Conclusion: Precision Is Not Overkill—It’s Stewardship
Digital monitoring isn’t about replacing intuition with algorithms. It’s about augmenting human care with objective evidence—especially where consequences of error are slow, silent, and irreversible. A tree doesn’t recover from a single week of drought like an annual flower. Its vascular cambium remembers stress for years, expressing it in reduced growth, increased pest vulnerability, and premature decline.

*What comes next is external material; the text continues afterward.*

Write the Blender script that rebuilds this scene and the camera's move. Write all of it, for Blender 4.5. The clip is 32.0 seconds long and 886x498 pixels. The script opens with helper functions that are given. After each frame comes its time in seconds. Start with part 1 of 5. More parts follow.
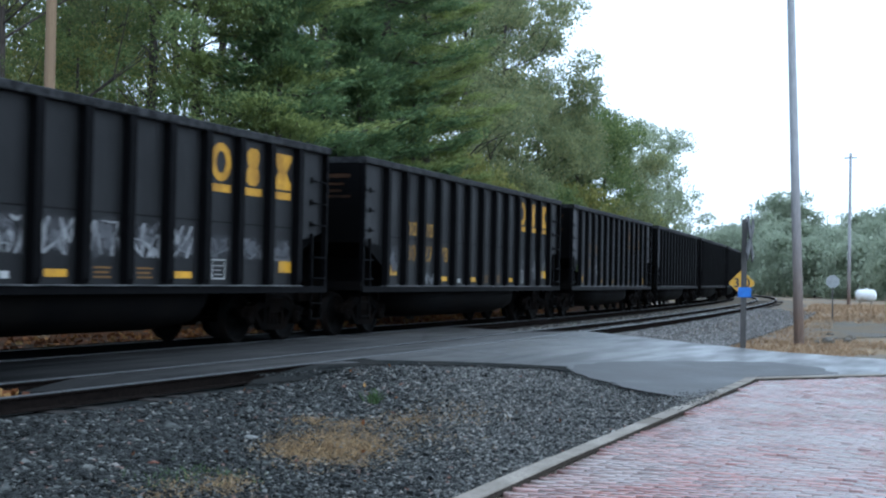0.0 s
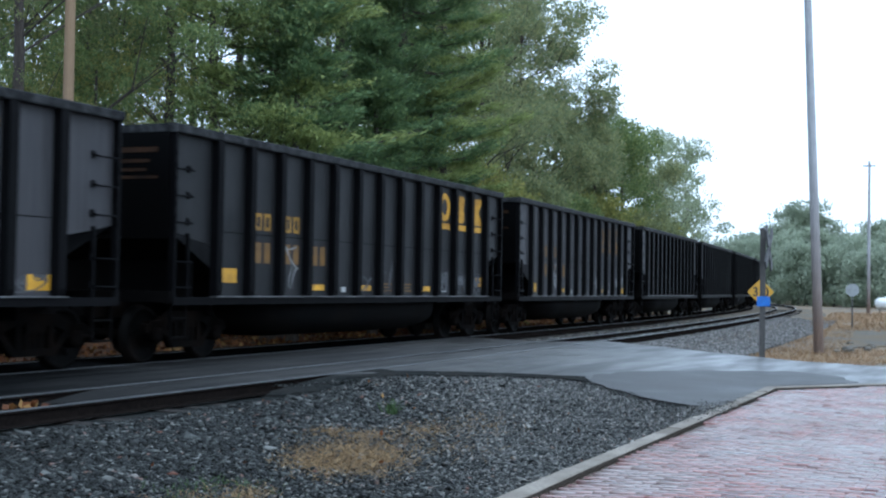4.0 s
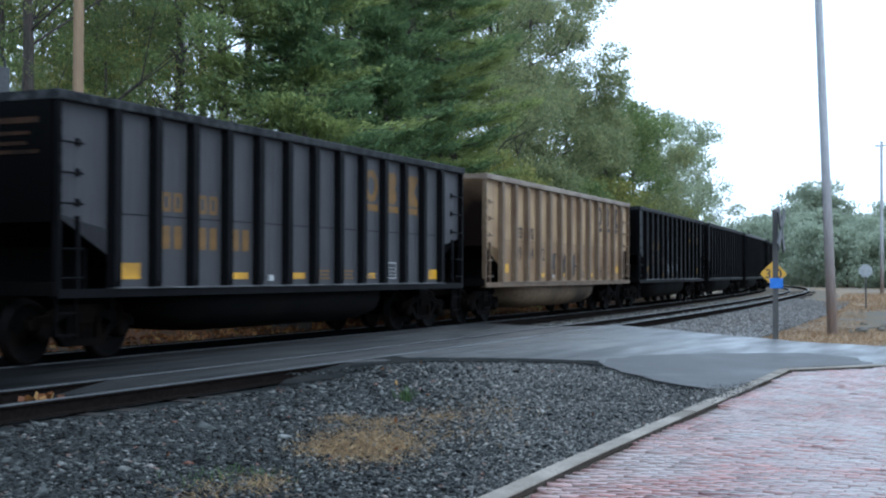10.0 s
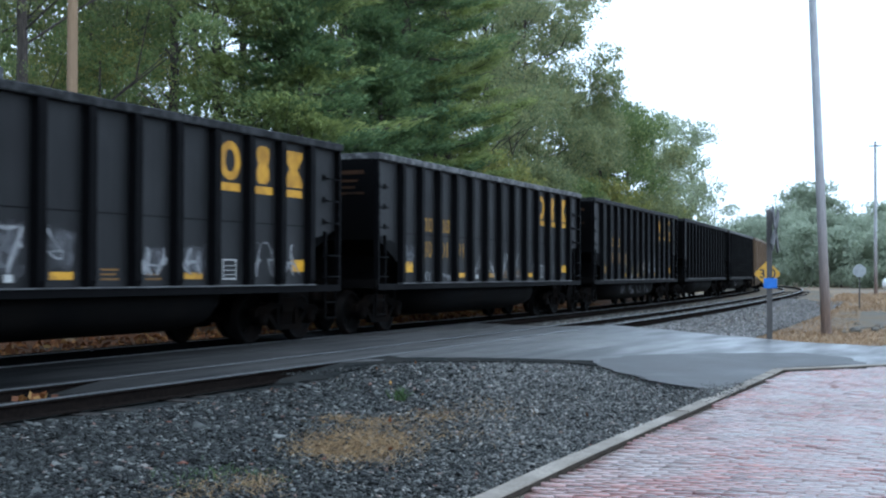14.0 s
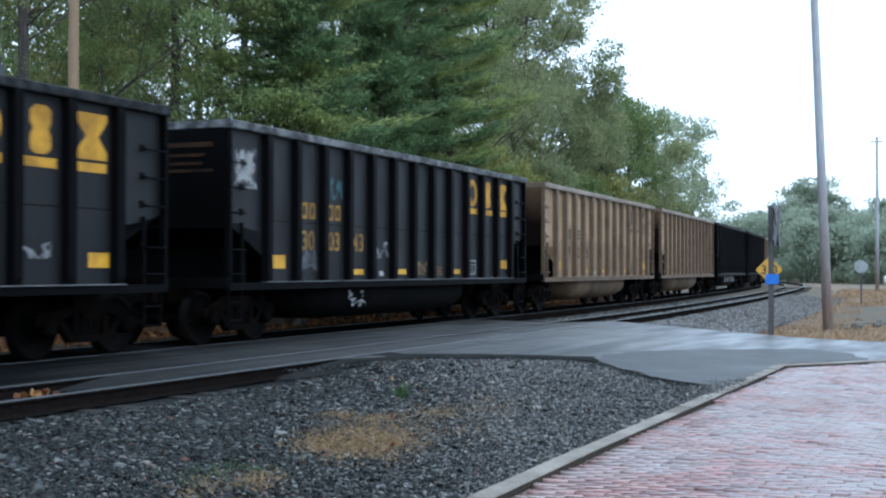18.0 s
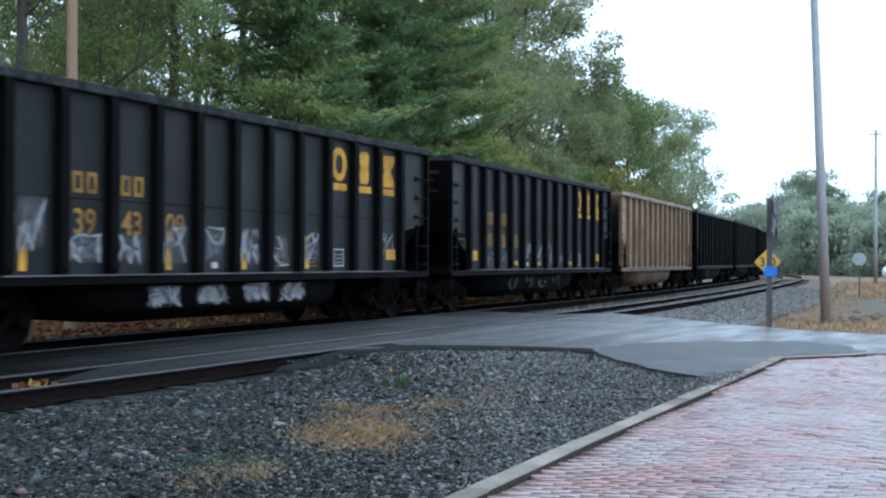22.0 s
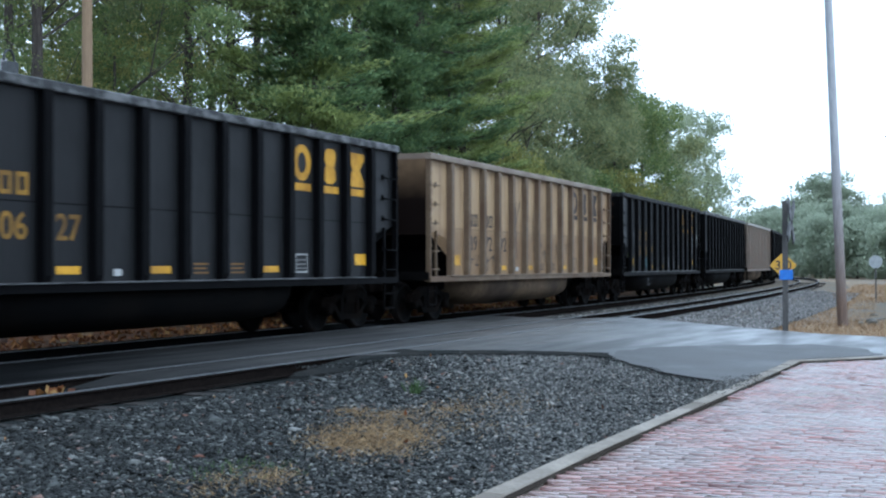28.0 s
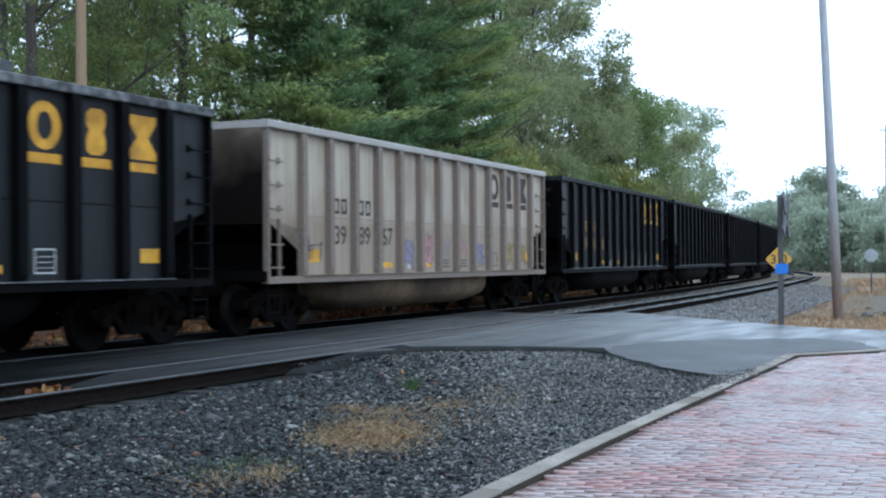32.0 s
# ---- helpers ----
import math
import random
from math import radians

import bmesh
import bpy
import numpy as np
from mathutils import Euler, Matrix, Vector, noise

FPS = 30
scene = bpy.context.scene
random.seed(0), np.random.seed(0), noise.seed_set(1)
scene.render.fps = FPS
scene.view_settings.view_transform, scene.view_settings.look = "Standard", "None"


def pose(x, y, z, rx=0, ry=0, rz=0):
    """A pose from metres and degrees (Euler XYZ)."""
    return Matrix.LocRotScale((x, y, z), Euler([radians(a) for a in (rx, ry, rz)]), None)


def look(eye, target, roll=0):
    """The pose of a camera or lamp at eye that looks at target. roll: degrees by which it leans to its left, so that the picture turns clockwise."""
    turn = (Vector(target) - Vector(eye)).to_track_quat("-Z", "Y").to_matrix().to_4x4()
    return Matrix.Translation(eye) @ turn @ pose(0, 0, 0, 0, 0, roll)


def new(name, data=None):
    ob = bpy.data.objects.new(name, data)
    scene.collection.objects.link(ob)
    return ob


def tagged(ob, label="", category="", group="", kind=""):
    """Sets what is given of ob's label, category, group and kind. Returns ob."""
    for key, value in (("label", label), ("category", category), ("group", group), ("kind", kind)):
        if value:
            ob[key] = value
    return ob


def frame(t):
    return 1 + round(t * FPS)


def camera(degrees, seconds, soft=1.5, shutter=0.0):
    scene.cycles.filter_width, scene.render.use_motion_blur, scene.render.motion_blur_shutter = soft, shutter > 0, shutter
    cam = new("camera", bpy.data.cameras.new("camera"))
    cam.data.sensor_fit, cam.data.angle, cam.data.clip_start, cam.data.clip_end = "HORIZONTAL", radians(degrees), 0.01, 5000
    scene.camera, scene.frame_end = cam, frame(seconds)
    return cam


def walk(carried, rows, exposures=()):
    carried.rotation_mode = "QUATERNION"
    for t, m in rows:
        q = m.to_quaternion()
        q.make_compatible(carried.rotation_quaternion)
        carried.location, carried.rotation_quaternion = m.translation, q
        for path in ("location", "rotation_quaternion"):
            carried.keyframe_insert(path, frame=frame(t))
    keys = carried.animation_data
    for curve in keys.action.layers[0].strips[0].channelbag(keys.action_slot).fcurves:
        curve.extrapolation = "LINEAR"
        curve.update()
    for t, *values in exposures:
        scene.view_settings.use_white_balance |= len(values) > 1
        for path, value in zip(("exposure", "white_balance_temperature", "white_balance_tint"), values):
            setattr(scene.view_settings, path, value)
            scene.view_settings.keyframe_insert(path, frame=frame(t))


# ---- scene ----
# ---- camera ----
EYE = 1.306                      # above the railheads; z = 0 is the top of the rails, x runs along the track
cam = camera(38.7, 32.0, soft=2.2, shutter=0.2)
walk(cam, [
    (0, pose(0, 0, EYE, 91.249, -1.199, -65.577)), (0.5, pose(0, 0, EYE, 91.268, -1.081, -65.593)), (1, pose(0, 0, EYE, 91.275, -1.050, -65.408)), (1.5, pose(0, 0, EYE, 91.286, -0.967, -65.361)),
    (2, pose(0, 0, EYE, 91.420, -0.972, -65.315)), (2.5, pose(0, 0, EYE, 91.571, -1.066, -65.243)), (3, pose(0, 0, EYE, 91.609, -1.023, -64.962)), (3.5, pose(0, 0, EYE, 91.707, -0.986, -64.775)),
    (5.5, pose(0, 0, EYE, 91.645, -0.794, -64.903)), (6, pose(0, 0, EYE, 91.639, -0.687, -64.940)), (6.5, pose(0, 0, EYE, 91.697, -0.679, -65.033)), (7, pose(0, 0, EYE, 91.573, -0.579, -64.894)),
    (7.5, pose(0, 0, EYE, 91.511, -0.514, -64.950)), (8, pose(0, 0, EYE, 91.531, -0.473, -64.882)), (8.5, pose(0, 0, EYE, 91.461, -0.332, -64.823)), (9, pose(0, 0, EYE, 91.281, -0.110, -64.529)),
    (9.5, pose(0, 0, EYE, 91.198, -0.125, -64.310)), (10, pose(0, 0, EYE, 91.078, -0.151, -64.226)), (10.5, pose(0, 0, EYE, 91.078, -0.180, -64.244)), (11, pose(0, 0, EYE, 91.286, -0.124, -64.340)),
    (11.5, pose(0, 0, EYE, 91.326, -0.147, -64.411)), (12, pose(0, 0, EYE, 91.305, -0.119, -64.417)), (12.5, pose(0, 0, EYE, 91.270, -0.055, -64.386)), (13, pose(0, 0, EYE, 91.235, 0.078, -64.345)),
    (13.5, pose(0, 0, EYE, 91.196, -0.051, -64.368)), (14, pose(0, 0, EYE, 91.072, -0.175, -64.481)), (14.5, pose(0, 0, EYE, 91.048, -0.094, -64.541)), (16.5, pose(0, 0, EYE, 90.978, -0.043, -64.471)),
    (17, pose(0, 0, EYE, 90.963, -0.093, -64.436)), (17.5, pose(0, 0, EYE, 90.917, -0.155, -64.431)), (18, pose(0, 0, EYE, 90.908, -0.103, -64.411)), (18.5, pose(0, 0, EYE, 90.742, -0.201, -64.267)),
    (19, pose(0, 0, EYE, 90.704, -0.220, -64.501)), (19.5, pose(0, 0, EYE, 90.727, -0.296, -64.454)), (20, pose(0, 0, EYE, 90.748, -0.445, -64.472)), (20.5, pose(0, 0, EYE, 90.720, -0.357, -64.453)),
    (21, pose(0, 0, EYE, 90.685, -0.326, -64.450)), (21.5, pose(0, 0, EYE, 90.556, -0.243, -64.485)), (22, pose(0, 0, EYE, 90.517, -0.255, -64.478)), (22.5, pose(0, 0, EYE, 90.447, -0.203, -64.262)),
    (23, pose(0, 0, EYE, 90.400, -0.281, -63.982)), (23.5, pose(0, 0, EYE, 90.301, -0.333, -64.173)), (24, pose(0, 0, EYE, 90.352, -0.359, -64.176)), (24.5, pose(0, 0, EYE, 90.350, -0.275, -63.804)),
    (25, pose(0, 0, EYE, 90.445, -0.201, -63.750)), (25.5, pose(0, 0, EYE, 90.700, -0.139, -63.862)), (27.5, pose(0, 0, EYE, 90.770, 0.030, -63.812)), (28, pose(0, 0, EYE, 90.747, 0.064, -63.811)),
    (28.5, pose(0, 0, EYE, 90.729, 0.167, -63.692)), (29, pose(0, 0, EYE, 90.690, 0.264, -63.659)), (29.5, pose(0, 0, EYE, 90.657, 0.246, -63.657)), (30, pose(0, 0, EYE, 90.648, 0.277, -63.599)),
    (30.5, pose(0, 0, EYE, 90.645, 0.269, -63.597)), (31, pose(0, 0, EYE, 90.634, 0.267, -63.787)), (31.5, pose(0, 0, EYE, 90.612, 0.408, -64.010)), (32, pose(0, 0, EYE, 90.571, 0.419, -64.001)),
], [(0, 1.11, 5120, 6), (10, 1.19, 5120, 6), (32, 1.29, 5120, 6)])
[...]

The analog moisture stick remains a valid tool—for the right user, in the right context. But calling digital monitoring “overkill” ignores the reality of modern urban ecosystems: fragmented soils, altered hydrology, climate volatility, and shrinking margins for error. When a single mature street tree provides $12,000 in lifetime ecosystem services—from carbon sequestration to stormwater capture—investing in reliable moisture intelligence isn’t luxury. It’s accountability.
Start where your needs meet your capacity. Test one digital sensor on your most vulnerable tree this season. Log its readings alongside your usual stick checks. Compare the divergence. Then decide—not based on ideology or price tags, but on what the soil, the roots, and the seasons reveal.